As paredes do consultório tinham a mesma cor laranja que a loja no andar de baixo.
-Mais já estou com quase dois meses.
A próxima meia hora estariam falando de preços, de que não havia problemas e de como se executaria o procedimento. Deteve-se em escutar placidamente as instruções de tirar a roupa, de deitar-se na cama, de manter tudo em segredo. O cheiro de queijo lha dava náuseas. Estava entorpecida e sem forças, talvez fosse a anestesia que a distanciava daquela cor laranja.
Ninguém saberá ao certo quanto tempo depois, se no mesmo momento que se levontou da cama ou um canto do quarto anos mais tarde, Stela tomou consciência e conseguiu decifrar o rosto do “médico” que lhe tirava o filho por fios de carne e sangue de seu ventre: seu marido Augustín. Não tinha morrido. Estava ali para vingar-se do rastro que havia deixado no corpo dela e da morte a que ela lhe havia despachado.
As mentiras sustentadas por um vida permutam de papéis com a verdade. Stela um dia o amou profudamente. Mas o amor que ele lhe prometeu não era puro. A Companhia Armental seria a compensacão pelos carinhos que fingiu. Ambos não previram um filho, não poderiam saber o que o destino lhes ofereceria adiante.
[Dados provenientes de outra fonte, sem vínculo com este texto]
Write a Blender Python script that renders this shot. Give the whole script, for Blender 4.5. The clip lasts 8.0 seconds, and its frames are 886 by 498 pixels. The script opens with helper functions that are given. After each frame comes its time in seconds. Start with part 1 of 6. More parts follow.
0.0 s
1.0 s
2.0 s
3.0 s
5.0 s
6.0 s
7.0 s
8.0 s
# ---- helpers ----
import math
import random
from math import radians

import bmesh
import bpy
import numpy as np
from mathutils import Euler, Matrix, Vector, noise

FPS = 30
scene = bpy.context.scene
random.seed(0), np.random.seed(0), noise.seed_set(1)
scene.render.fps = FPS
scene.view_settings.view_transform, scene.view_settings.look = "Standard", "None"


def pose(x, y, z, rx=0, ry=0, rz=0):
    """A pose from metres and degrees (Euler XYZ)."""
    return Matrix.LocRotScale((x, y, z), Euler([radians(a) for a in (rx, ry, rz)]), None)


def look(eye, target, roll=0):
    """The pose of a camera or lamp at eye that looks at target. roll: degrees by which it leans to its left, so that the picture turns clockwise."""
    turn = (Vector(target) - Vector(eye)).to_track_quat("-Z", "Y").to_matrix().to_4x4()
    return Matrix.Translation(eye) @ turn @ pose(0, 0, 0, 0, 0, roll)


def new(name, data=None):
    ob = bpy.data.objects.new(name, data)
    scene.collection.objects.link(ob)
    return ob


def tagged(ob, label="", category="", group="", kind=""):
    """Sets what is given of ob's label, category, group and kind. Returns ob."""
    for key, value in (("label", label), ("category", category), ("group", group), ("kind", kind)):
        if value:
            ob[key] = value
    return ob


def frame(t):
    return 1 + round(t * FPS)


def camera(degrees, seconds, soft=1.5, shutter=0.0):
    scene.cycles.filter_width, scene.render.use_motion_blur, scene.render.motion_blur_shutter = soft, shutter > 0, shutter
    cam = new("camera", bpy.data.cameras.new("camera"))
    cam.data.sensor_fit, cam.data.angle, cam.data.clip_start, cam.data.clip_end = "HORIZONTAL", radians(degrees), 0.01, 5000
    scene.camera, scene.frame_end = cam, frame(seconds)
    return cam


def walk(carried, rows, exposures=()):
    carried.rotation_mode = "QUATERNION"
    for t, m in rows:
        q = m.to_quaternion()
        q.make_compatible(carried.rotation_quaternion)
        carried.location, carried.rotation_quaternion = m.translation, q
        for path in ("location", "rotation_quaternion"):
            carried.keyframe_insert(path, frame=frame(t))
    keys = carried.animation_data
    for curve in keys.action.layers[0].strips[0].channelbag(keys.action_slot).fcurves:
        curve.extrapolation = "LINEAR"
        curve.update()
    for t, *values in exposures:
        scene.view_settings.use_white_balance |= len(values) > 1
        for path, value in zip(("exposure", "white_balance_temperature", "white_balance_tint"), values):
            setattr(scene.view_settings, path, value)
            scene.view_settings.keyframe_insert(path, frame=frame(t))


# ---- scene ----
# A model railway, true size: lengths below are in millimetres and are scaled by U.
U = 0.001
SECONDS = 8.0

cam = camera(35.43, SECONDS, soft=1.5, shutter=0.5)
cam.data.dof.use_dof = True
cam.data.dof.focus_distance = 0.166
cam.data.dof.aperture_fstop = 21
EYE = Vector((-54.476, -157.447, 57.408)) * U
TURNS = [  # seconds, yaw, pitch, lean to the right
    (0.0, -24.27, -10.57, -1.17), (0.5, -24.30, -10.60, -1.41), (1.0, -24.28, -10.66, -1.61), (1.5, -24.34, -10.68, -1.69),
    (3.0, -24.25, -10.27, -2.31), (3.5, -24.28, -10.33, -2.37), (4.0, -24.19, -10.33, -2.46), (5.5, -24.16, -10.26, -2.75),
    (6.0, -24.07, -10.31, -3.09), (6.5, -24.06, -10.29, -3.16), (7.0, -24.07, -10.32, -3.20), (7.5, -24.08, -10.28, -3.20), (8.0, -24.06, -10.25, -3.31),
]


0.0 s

Aquele dia tudo tinha começado como deveria ser. Depois de uma breve noite, um longo dia. Que desta vez seria eterno. O orgulho ferido e despedaçado se materializou na sua alma. No trem Ocatvio Izzu lhe tinha dado uma AK-47 Kalashnikov que disse ter trazido da Guatemala ou Venezuela. Firmou a arma entre as mãos como se já a tivesse manejado antes e a posicionou até ele. Porém dois disparos a surpreenderam antes que ela tivesse tempo para relembrar o rancor que a motivava. A força da morte empurrada pelo vento a sujeitou ao chão.
Stela despertou no trem. Olhando o verde opaco pela janela agradeceu a Deus o sinal.